Como a convivência humana só visa ao
interesse imediato, a luta pelo dinheiro está no centro da vida. Em tal
situação a inventividade é substituída pela avassaladora força do negócio. A
injustiça atravessa ilesa diante da justiça, que precisa se abrigar nos aviões
da defesa para se locomover. A geração que deu sentido à democracia desapareceu
sem se tornar uma elite espiritual. Em todos os lugares somos obrigados a
sofrer banalidades.
A agudeza e a severidade com que se formula
uma ideia produz no ar, irresistivelmente, o desejo de se contrapor a ela. Tese
e antítese sem síntese possível é a lógica do pugilista, não afeta o horizonte
do futuro. A instrução não é mais instrução, a tecnologia é mística desprovida
de vida, volúpia, costume sem probidade, método, disciplina, escrupulosidade.

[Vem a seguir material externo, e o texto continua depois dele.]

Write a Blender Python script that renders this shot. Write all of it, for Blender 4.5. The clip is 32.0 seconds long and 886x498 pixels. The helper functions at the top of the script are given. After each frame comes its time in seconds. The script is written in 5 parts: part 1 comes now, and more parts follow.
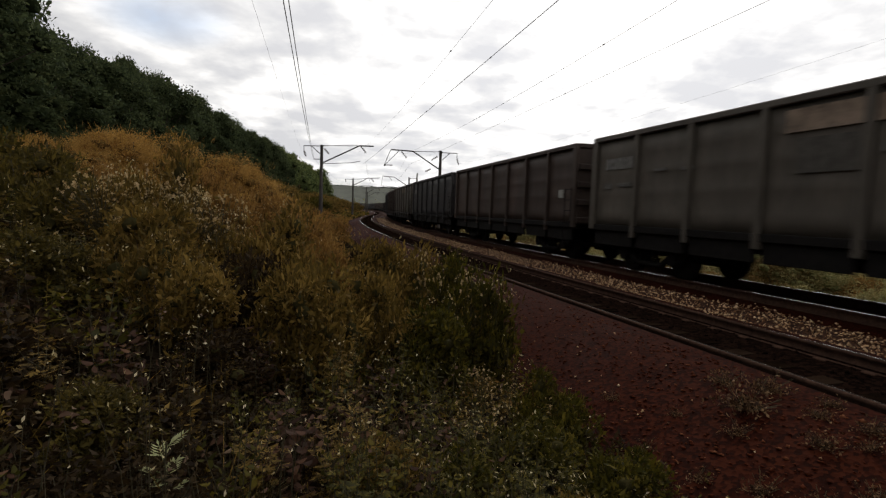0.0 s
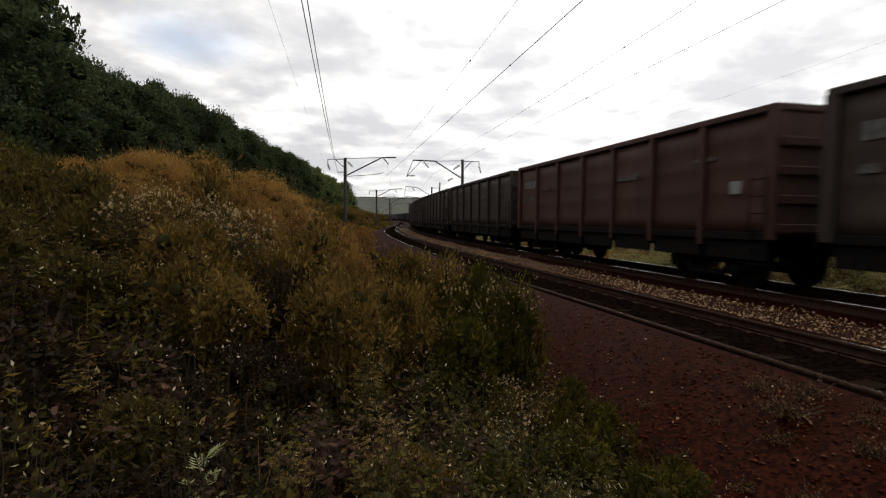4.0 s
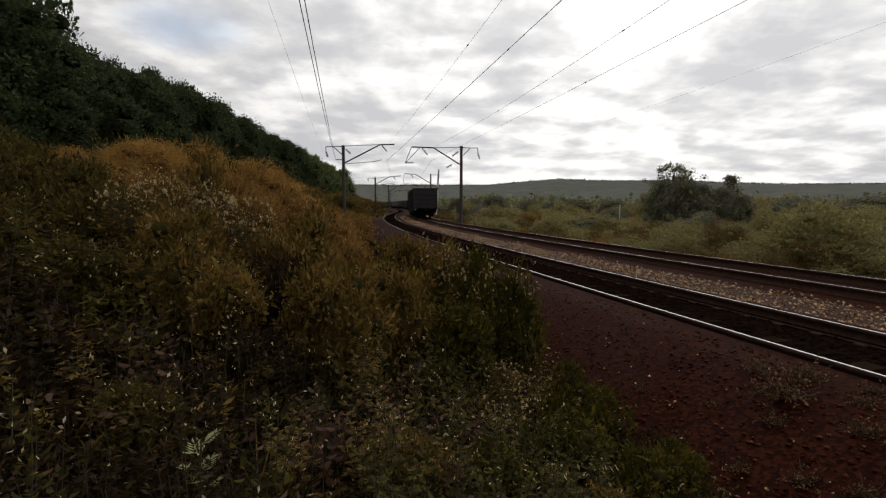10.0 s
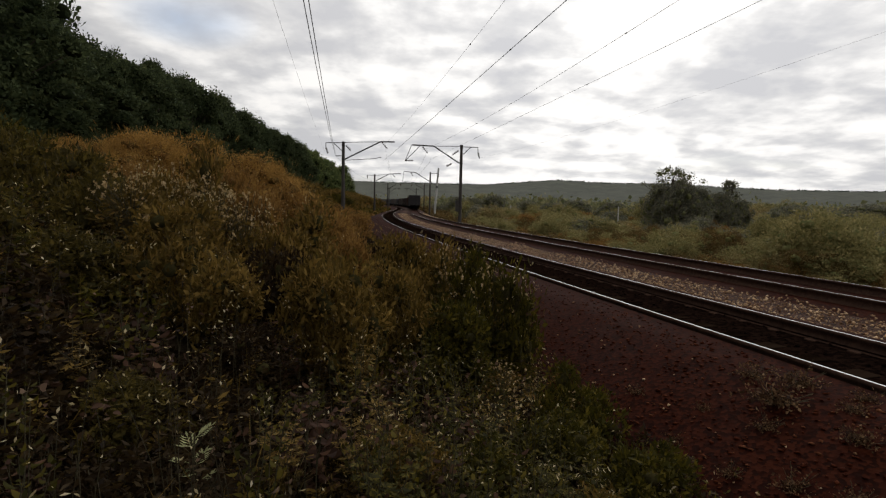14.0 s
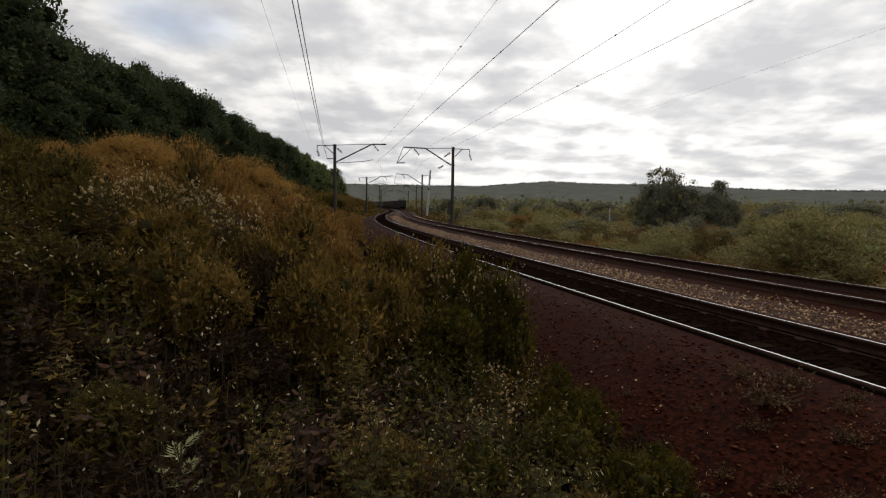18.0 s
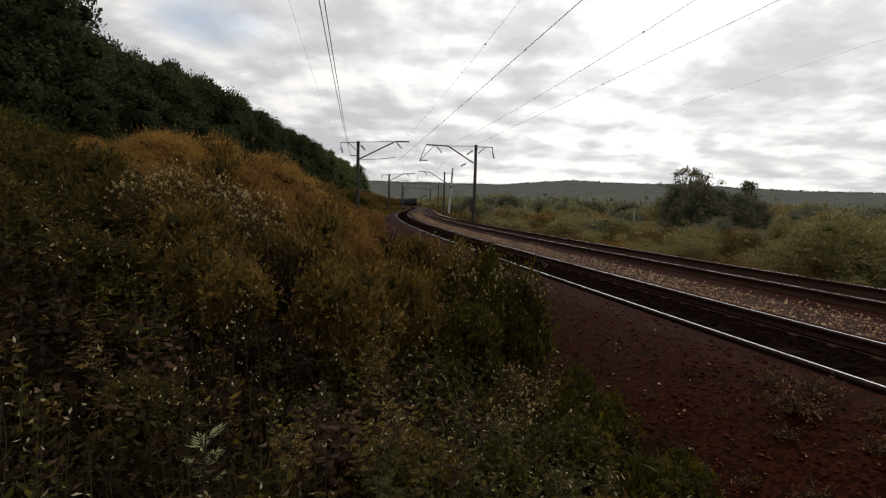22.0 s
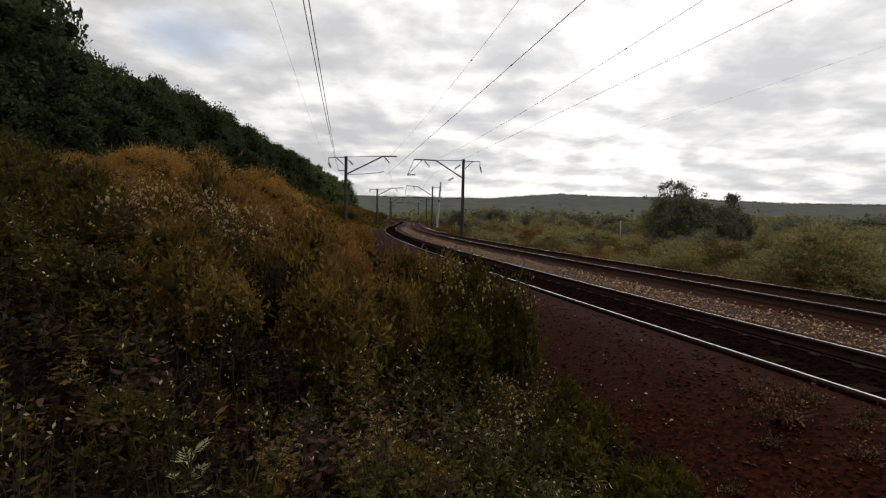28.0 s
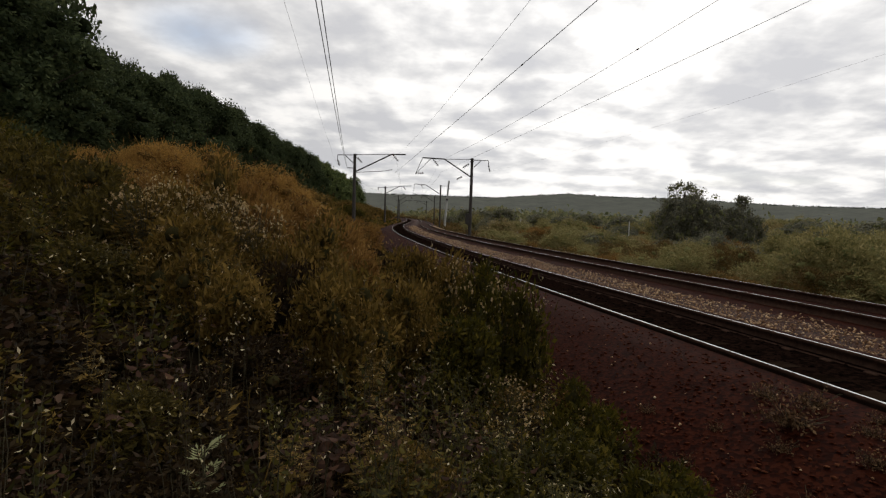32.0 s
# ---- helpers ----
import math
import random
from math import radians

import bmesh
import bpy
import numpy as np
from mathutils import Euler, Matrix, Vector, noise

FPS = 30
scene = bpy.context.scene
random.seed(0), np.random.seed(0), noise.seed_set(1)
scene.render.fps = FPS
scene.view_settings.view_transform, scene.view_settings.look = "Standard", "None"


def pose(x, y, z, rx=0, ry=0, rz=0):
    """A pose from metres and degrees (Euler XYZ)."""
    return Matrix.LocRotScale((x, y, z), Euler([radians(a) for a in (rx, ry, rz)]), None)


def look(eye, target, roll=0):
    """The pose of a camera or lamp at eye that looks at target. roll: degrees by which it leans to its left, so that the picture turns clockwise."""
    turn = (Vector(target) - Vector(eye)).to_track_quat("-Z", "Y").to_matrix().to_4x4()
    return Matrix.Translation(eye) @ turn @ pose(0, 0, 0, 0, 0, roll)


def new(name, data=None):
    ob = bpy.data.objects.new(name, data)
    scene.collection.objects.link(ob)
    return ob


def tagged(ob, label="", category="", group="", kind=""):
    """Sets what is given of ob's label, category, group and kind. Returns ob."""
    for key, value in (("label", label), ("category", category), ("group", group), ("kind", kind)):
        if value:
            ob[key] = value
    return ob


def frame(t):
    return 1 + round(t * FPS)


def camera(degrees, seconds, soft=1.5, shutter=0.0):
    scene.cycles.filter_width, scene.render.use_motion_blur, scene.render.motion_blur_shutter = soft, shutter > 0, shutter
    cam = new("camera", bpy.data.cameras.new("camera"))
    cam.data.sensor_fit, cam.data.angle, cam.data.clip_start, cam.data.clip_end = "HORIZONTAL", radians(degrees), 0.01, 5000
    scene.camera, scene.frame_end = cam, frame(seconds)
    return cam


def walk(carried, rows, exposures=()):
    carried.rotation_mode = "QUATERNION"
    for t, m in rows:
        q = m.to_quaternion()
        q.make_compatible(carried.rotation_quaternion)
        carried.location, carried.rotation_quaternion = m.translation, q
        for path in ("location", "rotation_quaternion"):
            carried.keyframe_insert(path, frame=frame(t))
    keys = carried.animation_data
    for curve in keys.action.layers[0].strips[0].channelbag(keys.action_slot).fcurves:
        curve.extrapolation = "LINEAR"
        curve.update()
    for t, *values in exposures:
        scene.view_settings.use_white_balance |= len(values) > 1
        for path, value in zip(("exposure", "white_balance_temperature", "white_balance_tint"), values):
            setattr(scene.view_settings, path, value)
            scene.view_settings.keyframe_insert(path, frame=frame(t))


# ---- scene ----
# ---- camera and its walk ----
cam = camera(82.0, 32.0, soft=1.25, shutter=0.3)
EYE = 1.46
# seconds, drift in metres (x, y, z), yaw, pitch, roll in degrees
ROWS = [
    (0, -0.030, -0.037, 0.003, -3.49, -4.20, -2.09),
    (0.5, -0.032, -0.028, 0.004, -2.64, -4.05, -1.32),
    (1, -0.018, -0.021, 0.002, -1.73, -3.87, -1.29),
    (1.5, -0.049, -0.054, 0.011, -0.89, -3.30, -1.45),
    (2, -0.038, -0.047, 0.016, -0.81, -3.51, -1.18),
    (2.5, -0.042, -0.067, 0.005, -0.91, -3.45, -1.11),
    (3, -0.076, -0.070, 0.007, -0.79, -3.11, -1.10),
    (3.5, -0.041, -0.039, 0.008, -0.69, -3.14, -0.63),
    (5.5, -0.051, -0.070, 0.018, -1.07, -3.86, -0.18),
    (6, -0.043, -0.071, 0.024, -1.06, -4.00, -0.13),
    (6.5, -0.041, -0.066, 0.012, -0.76, -4.15, 0.52),
    (7, -0.054, -0.072, 0.012, -0.20, -3.79, -0.11),
    (7.5, -0.061, -0.069, 0.011, -0.17, -4.11, -0.33),
    (8, -0.052, -0.061, 0.025, -0.32, -3.86, 0.08),
    (8.5, -0.043, -0.051, 0.012, -0.70, -4.16, -0.06),
    (9, -0.034, -0.045, 0.004, -0.47, -4.21, 0.29),
    (9.5, -0.019, -0.037, -0.002, -0.52, -4.41, 0.09),
    (10, -0.020, -0.032, -0.006, -0.95, -4.71, 0.04),
    (10.5, -0.020, -0.045, -0.003, -0.91, -4.68, -0.12),
    (11, -0.034, -0.045, 0.006, -0.87, -4.53, -0.19),
    (11.5, -0.011, -0.037, -0.003, -2.25, -5.56, -1.24),
    (12, 0.003, -0.030, -0.001, -3.07, -5.32, -0.79),
    (12.5, 0.001, -0.035, -0.002, -2.73, -4.66, 0.24),
    (13, -0.014, -0.026, 0.005, -1.00, -4.93, -0.04),
    (13.5, -0.013, -0.027, -0.006, -1.39, -4.88, -0.89),
    (14, -0.019, -0.034, -0.005, -1.07, -4.86, -1.24),
    (14.5, -0.016, -0.035, -0.009, -0.93, -5.38, -0.96),
    (16.5, -0.019, -0.029, -0.002, -1.51, -4.60, -0.60),
    (17, -0.019, -0.014, 0.001, -1.50, -4.71, -0.62),
    (17.5, -0.009, -0.009, 0.003, -1.25, -4.92, 0.12),
    (18, -0.004, -0.014, 0.004, -1.93, -4.62, -0.82),
    (18.5, -0.003, -0.020, 0.004, -1.20, -4.76, -0.51),
    (19, 0.020, -0.009, -0.005, -3.63, -5.86, -1.21),
    (19.5, 0.012, -0.009, -0.002, -2.92, -5.92, -1.76),
    (20, 0.006, -0.014, -0.001, -2.57, -5.41, -1.12),
    (20.5, -0.012, -0.004, -0.004, -0.72, -5.43, -1.97),
    (21, -0.024, -0.011, 0.011, 0.58, -4.75, -1.91),
    (21.5, -0.013, -0.006, 0.006, 0.47, -4.75, -1.23),
    (22, -0.011, -0.007, 0.007, 0.51, -4.92, -1.51),
    (22.5, 0.000, -0.000, -0.005, 0.52, -5.03, -1.44),
    (23, 0.000, -0.001, 0.002, -0.00, -4.55, -1.03),
    (23.5, -0.001, -0.021, 0.007, -0.33, -3.95, -0.58),
    (24, 0.004, -0.020, 0.011, -0.86, -3.65, -0.59),
    (24.5, 0.013, -0.010, 0.003, -1.04, -3.99, -0.48),
    (25, 0.023, 0.004, 0.002, -1.18, -4.30, -0.35),
    (25.5, 0.025, 0.003, 0.002, -1.12, -4.14, -0.51),
    (27.5, -0.005, -0.046, 0.002, -0.80, -3.64, -1.07),
    (28, 0.002, -0.041, -0.003, -0.80, -3.31, -1.13),
    (28.5, 0.007, -0.040, 0.007, -0.68, -3.63, -0.99),
    (29, -0.001, -0.024, -0.007, -0.51, -4.18, -1.95),
    (29.5, -0.024, -0.040, 0.003, 0.59, -4.38, -3.14),
    (30, -0.022, -0.048, 0.007, 0.44, -4.12, -2.48),
    (30.5, -0.030, -0.055, 0.019, 0.72, -4.17, -1.53),
    (31, -0.031, -0.047, 0.015, 0.58, -3.58, -1.50),
    (31.5, -0.036, -0.049, 0.018, -0.03, -3.38, -1.58),
    (32, -0.027, -0.046, 0.015, 0.05, -3.50, -1.84),
]
walk(cam, [(t, pose(x, y, EYE + z, 90 + pitch, roll, yaw)) for t, x, y, z, yaw, pitch, roll in ROWS],
     exposures=[(0.0, 0.38), (6.0, 0.38), (8.0, 0.2), (10.0, 0.1), (32.0, 0.1)])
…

Uma época copiadora, falsificadora que se distancia cada vez mais das fontes
das épocas criadoras e das gerações e ideias que não são mais levadas em conta.
E que ninguém está nem mais disposto a invejar. A única vantagem em tudo isso é
que não é mais necessário pensar tolice. Os vícios doentios de políticos e
internautas fazem isso muito melhor por nós.